Problem requirements -> Repeat each entry as written, dropping any picture you find.
= = = =
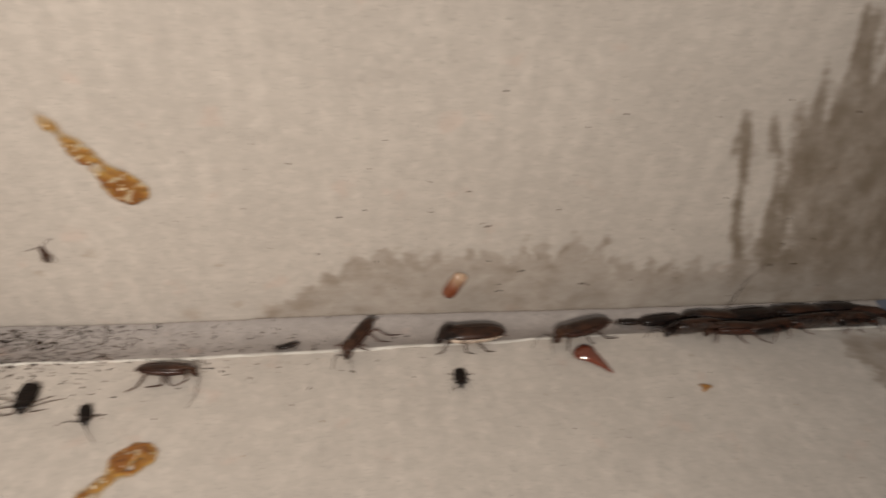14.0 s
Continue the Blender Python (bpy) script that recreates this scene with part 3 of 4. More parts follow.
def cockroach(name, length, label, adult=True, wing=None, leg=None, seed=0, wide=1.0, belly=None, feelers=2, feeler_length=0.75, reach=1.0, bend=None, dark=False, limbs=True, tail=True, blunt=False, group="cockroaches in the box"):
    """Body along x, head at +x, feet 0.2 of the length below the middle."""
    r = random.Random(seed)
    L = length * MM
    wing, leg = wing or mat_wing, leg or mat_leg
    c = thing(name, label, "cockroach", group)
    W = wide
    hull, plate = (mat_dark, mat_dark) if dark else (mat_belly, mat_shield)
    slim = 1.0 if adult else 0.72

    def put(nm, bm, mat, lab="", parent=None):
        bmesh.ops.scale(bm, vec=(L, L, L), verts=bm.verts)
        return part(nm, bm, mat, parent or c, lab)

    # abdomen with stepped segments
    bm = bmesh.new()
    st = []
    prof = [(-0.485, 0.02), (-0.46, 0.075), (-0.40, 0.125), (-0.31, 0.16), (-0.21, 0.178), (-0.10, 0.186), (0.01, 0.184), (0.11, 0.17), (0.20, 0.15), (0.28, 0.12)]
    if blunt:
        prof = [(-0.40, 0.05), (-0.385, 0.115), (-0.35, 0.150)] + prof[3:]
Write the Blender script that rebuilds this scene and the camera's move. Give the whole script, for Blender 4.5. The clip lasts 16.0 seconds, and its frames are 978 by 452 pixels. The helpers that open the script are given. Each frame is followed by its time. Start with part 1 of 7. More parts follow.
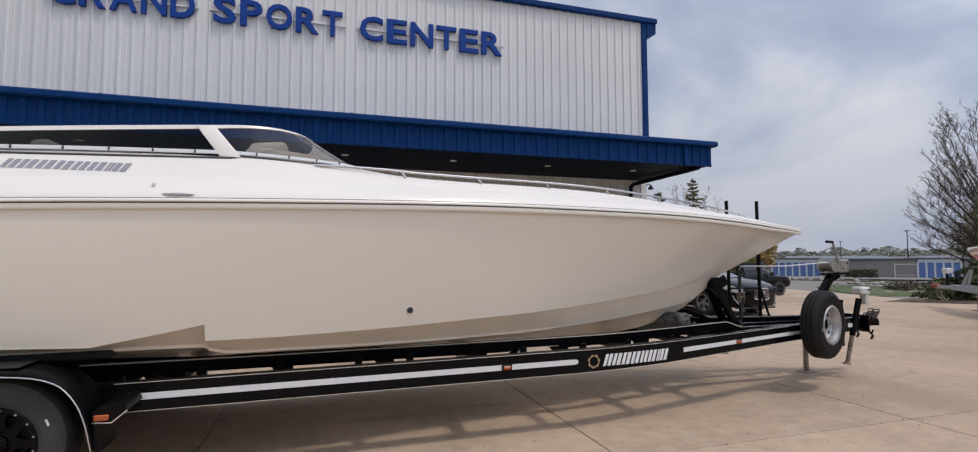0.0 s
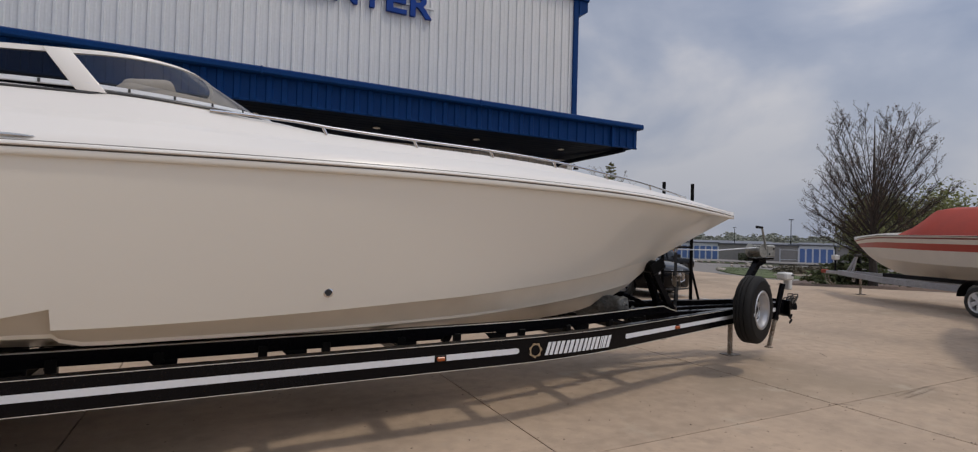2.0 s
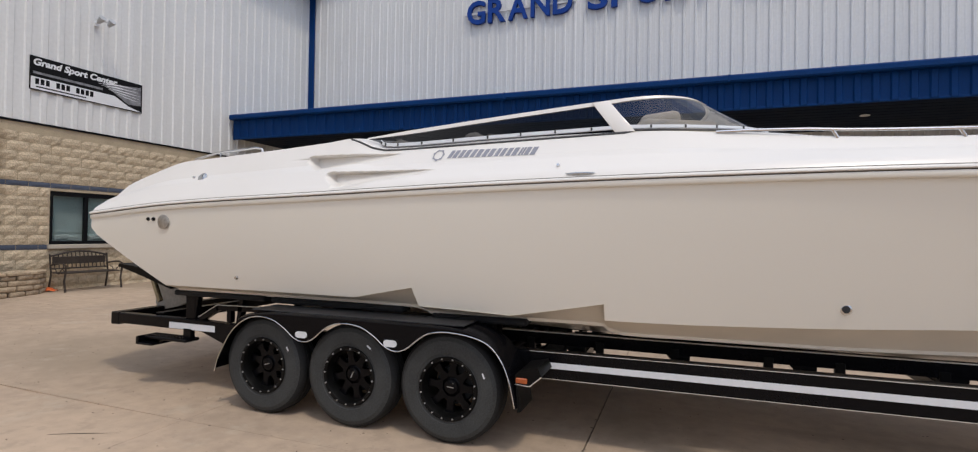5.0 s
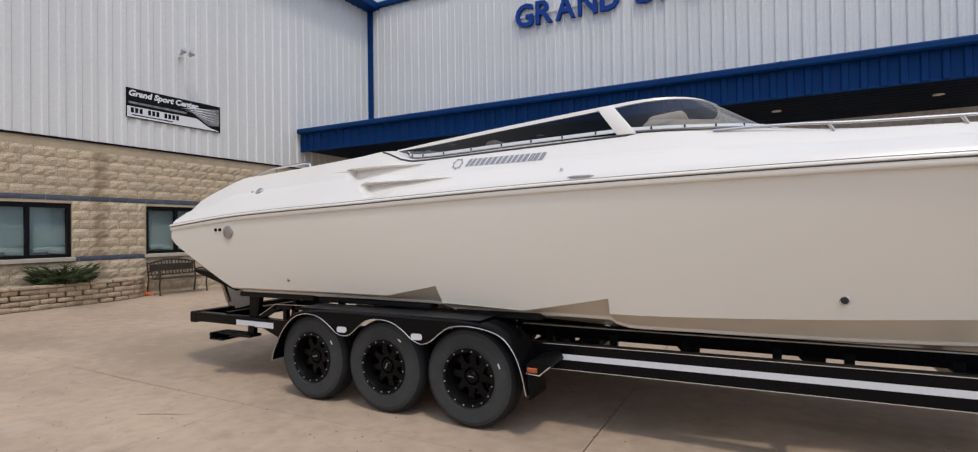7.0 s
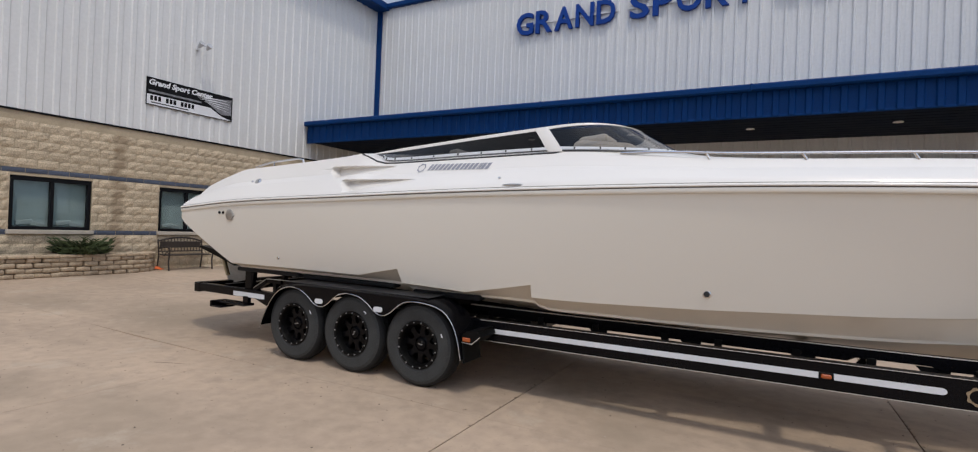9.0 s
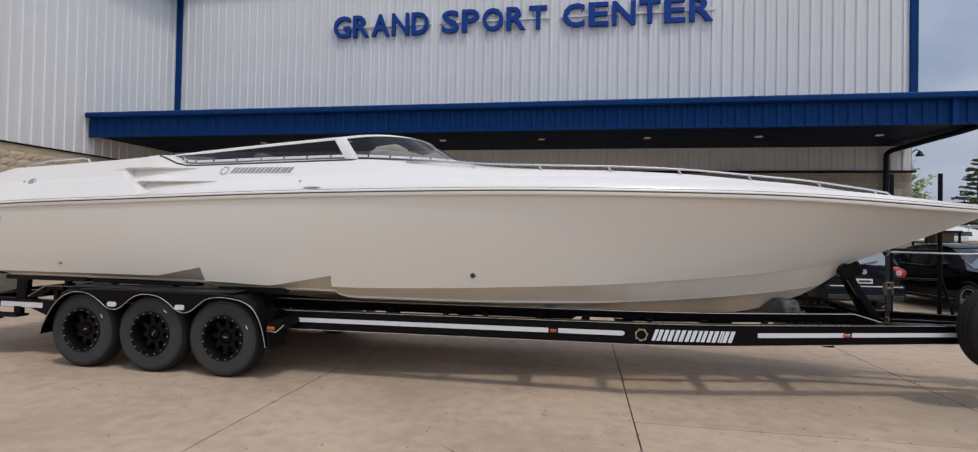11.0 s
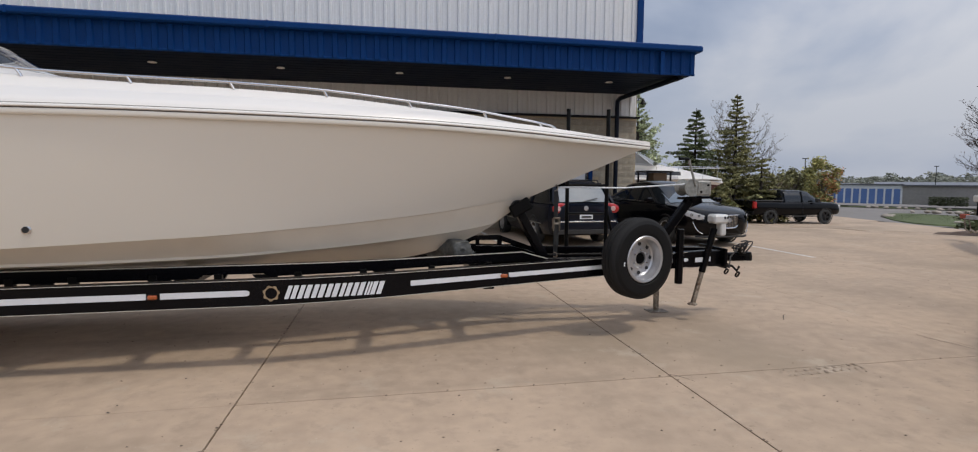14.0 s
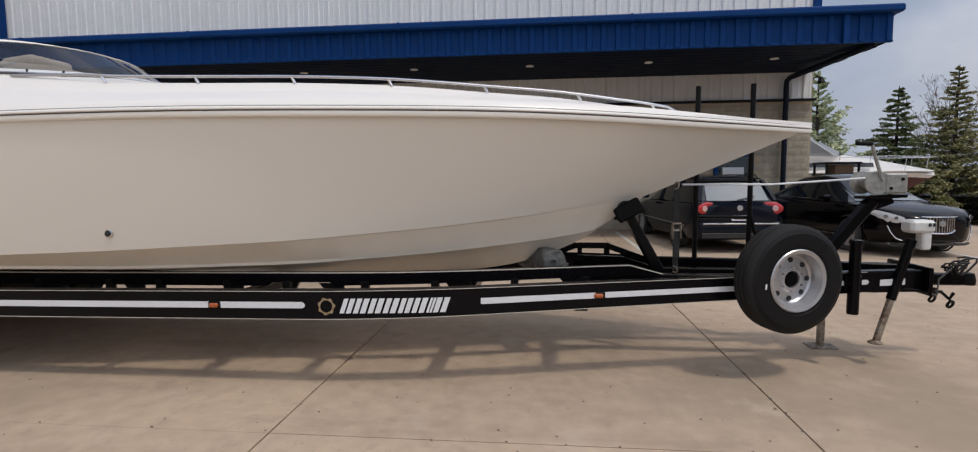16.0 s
= = = =
Exercise result ->
14.0 s
Continue the Blender Python (bpy) script that recreates this scene with part 3 of 4. More parts follow.
def cockroach(name, length, label, adult=True, wing=None, leg=None, seed=0, wide=1.0, belly=None, feelers=2, feeler_length=0.75, reach=1.0, bend=None, dark=False, limbs=True, tail=True, blunt=False, group="cockroaches in the box"):
    """Body along x, head at +x, feet 0.2 of the length below the middle."""
    r = random.Random(seed)
    L = length * MM
    wing, leg = wing or mat_wing, leg or mat_leg
    c = thing(name, label, "cockroach", group)
    W = wide
    hull, plate = (mat_dark, mat_dark) if dark else (mat_belly, mat_shield)
    slim = 1.0 if adult else 0.72

    def put(nm, bm, mat, lab="", parent=None):
        bmesh.ops.scale(bm, vec=(L, L, L), verts=bm.verts)
        return part(nm, bm, mat, parent or c, lab)

    # abdomen with stepped segments
    bm = bmesh.new()
    st = []
    prof = [(-0.485, 0.02), (-0.46, 0.075), (-0.40, 0.125), (-0.31, 0.16), (-0.21, 0.178), (-0.10, 0.186), (0.01, 0.184), (0.11, 0.17), (0.20, 0.15), (0.28, 0.12)]
    if blunt:
        prof = [(-0.40, 0.05), (-0.385, 0.115), (-0.35, 0.150)] + prof[3:]
Write the Blender script that rebuilds this scene and the camera's move. Give the whole script, for Blender 4.5. The clip lasts 16.0 seconds, and its frames are 978 by 452 pixels. The helpers that open the script are given. Each frame is followed by its time. Start with part 1 of 7. More parts follow.
0.0 s
2.0 s
5.0 s
7.0 s
9.0 s
11.0 s
14.0 s
16.0 s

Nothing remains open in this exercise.